Radosław Romaniuk – „One. Kobiety, które kochały pisarzy”


tytuł: One. Kobiety, które kochały pisarzy
autor: Radosław Romaniuk
wydanie: Wilk&Król Oficyna Wydawnicza 2014
liczba stron: 301

fot.: gulinka


Kiedy tylko zauważyłam tę książkę na jednej z półek księgarni od razu wiedziałam, że musi być moja. I tak też się stało, chociaż musiała potem trochę poczekać, żebym mogła jej poświęcić odpowiednią porcję czasu.

Nadieżda Mandelsztam, Anna Iwaszkiewiczowa, Zofia Tołstojowa i Maria Kasprowiczowa. Cztery kobiety, cztery historie. Cztery różne historie. Przepełnione na przemian to ogromną miłością, fascynacją, trudami dnia codziennego, poświęceniem, zmaganiem z chorobą...

Radosław Romaniuk, literaturoznawca, prowadzi nas w świat dla nas zazwyczaj niedostępny. Przedstawia nam sylwetki tych, które spędziły życie u boku podziwianych przez nas autorów. Widzimy codzienne życie osób, niejednokrotnie uważanych przez nas za mistrzów. Ale przede wszystkim widzimy rolę ich żon, które są nie tylko „zwykłymi” towarzyszkami ich życia, ale nie raz mają duży wpływ na powstające dzieła, na ich redakcję, wydanie, na ich zachowanie dla kolejnych pokoleń.
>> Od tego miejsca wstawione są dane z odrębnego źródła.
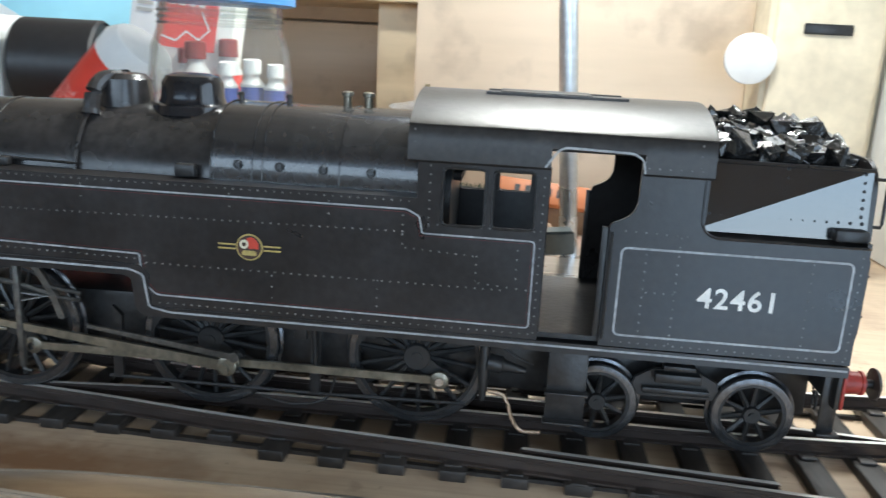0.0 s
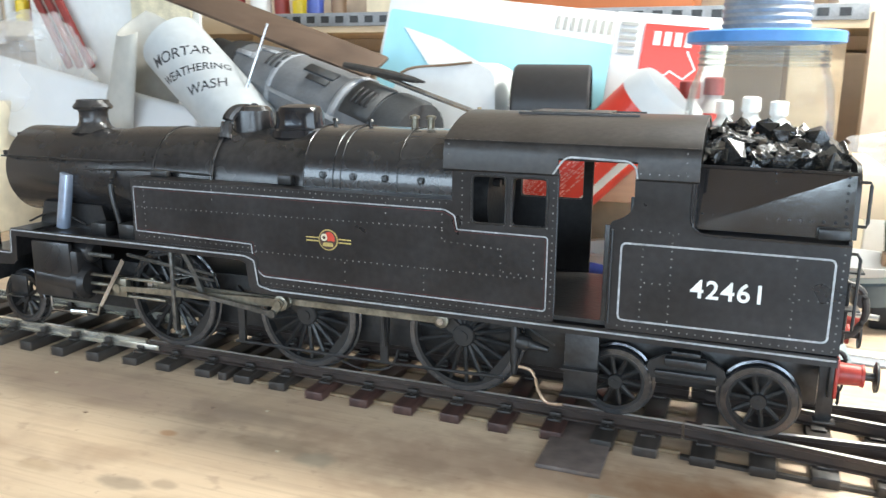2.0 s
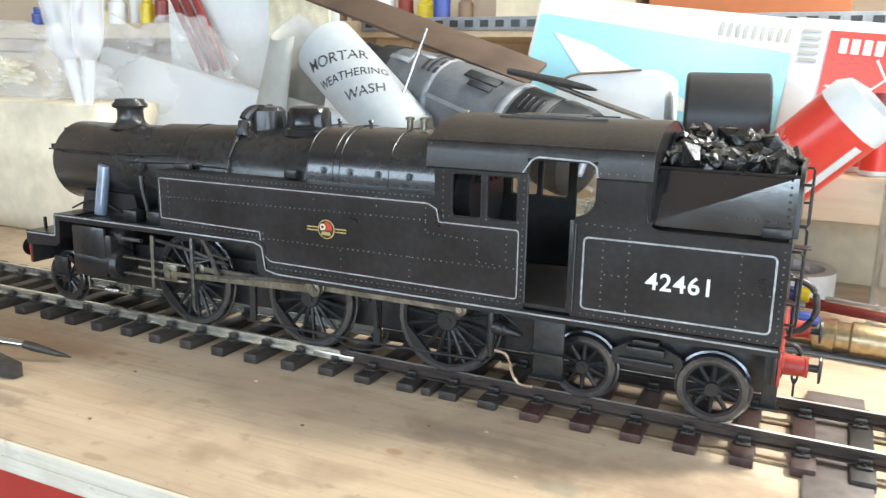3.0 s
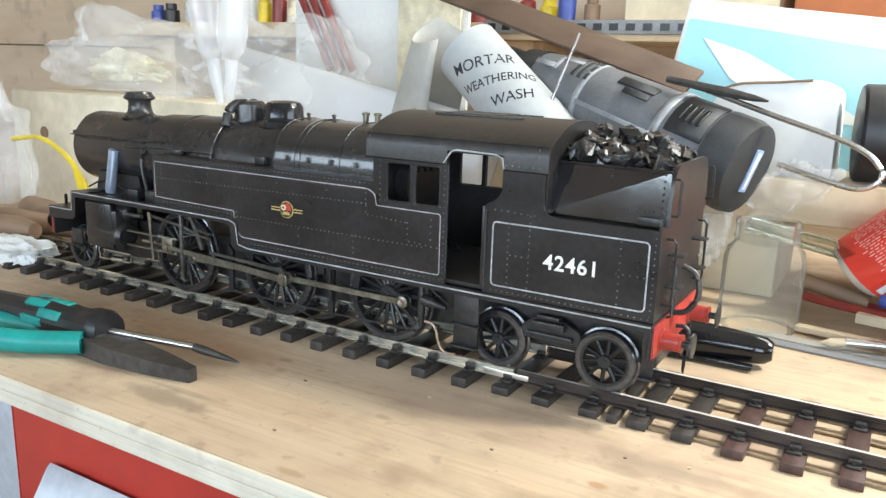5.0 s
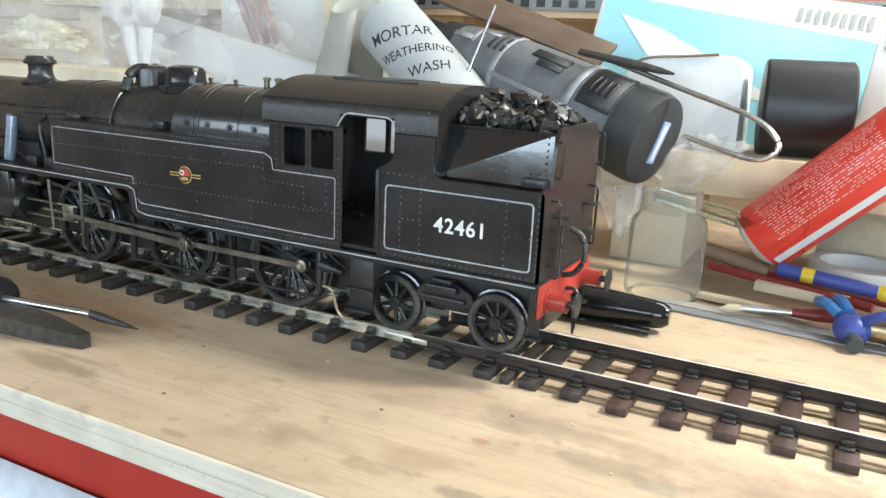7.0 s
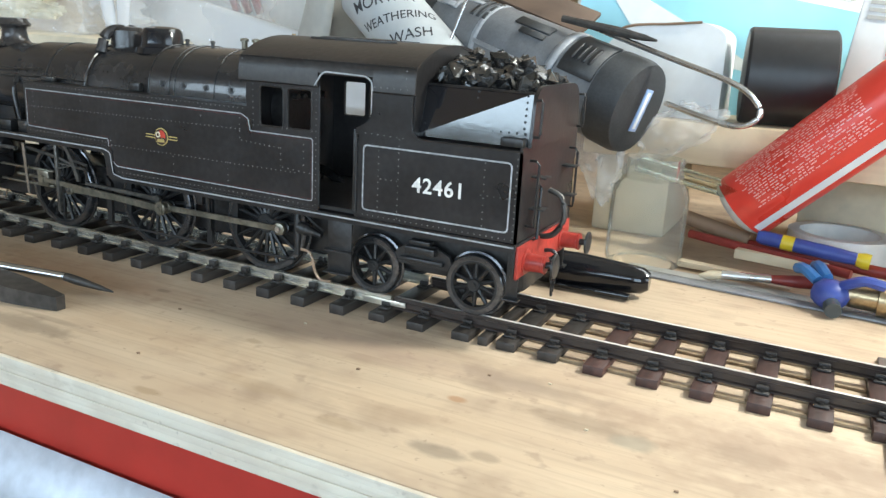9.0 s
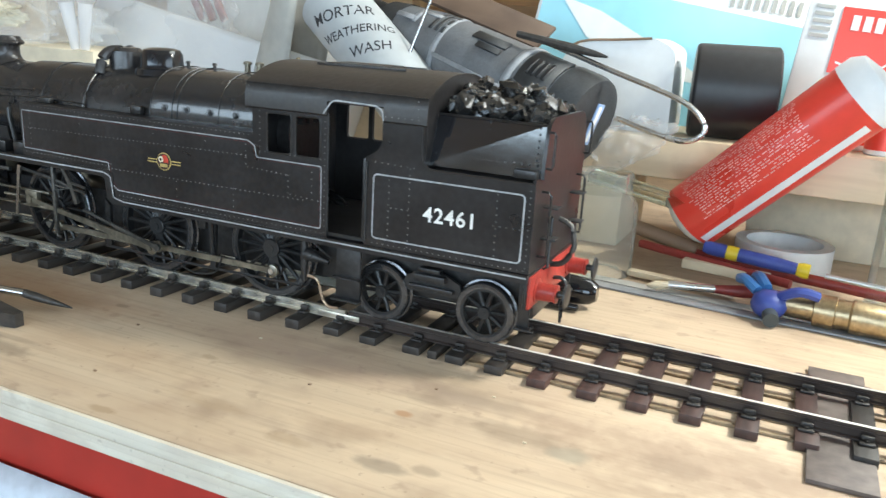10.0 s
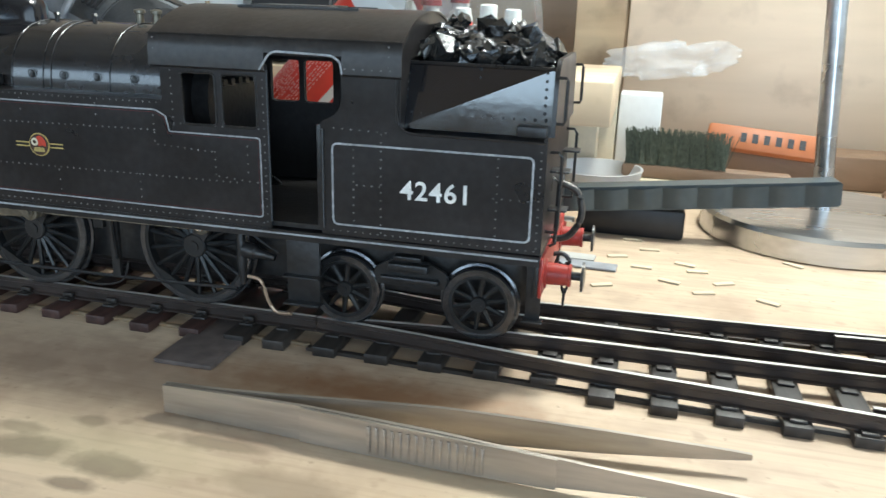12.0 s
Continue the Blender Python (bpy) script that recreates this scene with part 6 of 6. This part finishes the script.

Jest to książka z całą pewnością warta przeczytania. Przygotowana bardzo rzetelnie – często pojawiają się cytaty z wypowiedzi i zapisków, a historia Zofii Tołstojowej została prawie w całości zbudowana z fragmentów dzienników kilku osób.
Pokazano nam niezwykłych ludzi, w sytuacjach jak najbardziej zwyczajnych, zmagających się z problemami, które mogą być bliskie również każdej, innej osobie.

fot.: gulinka

Ja zostałam oczarowana. Zawsze chłonę każde wspomnienia o życiu pisarzy, o ich sposobie pracy, relacjach prywatnych. Ale przede wszystkim zostałam tutaj ujęta historią Anny i Jarosława Iwaszkiewiczów. Z bardzo prostego powodu – dwudziestolecie, Skamandryci pojawiający się gdzieś w tle... To zdecydowanie było do przewidzenia :)
Jednak trzeba pamiętać, że nie jest to książka dla każdego. Ktoś, kto w ogóle nie jest zainteresowany takimi rejonami tematycznymi, z całą pewnością po kilku stronach ze znudzeniem odłoży książkę.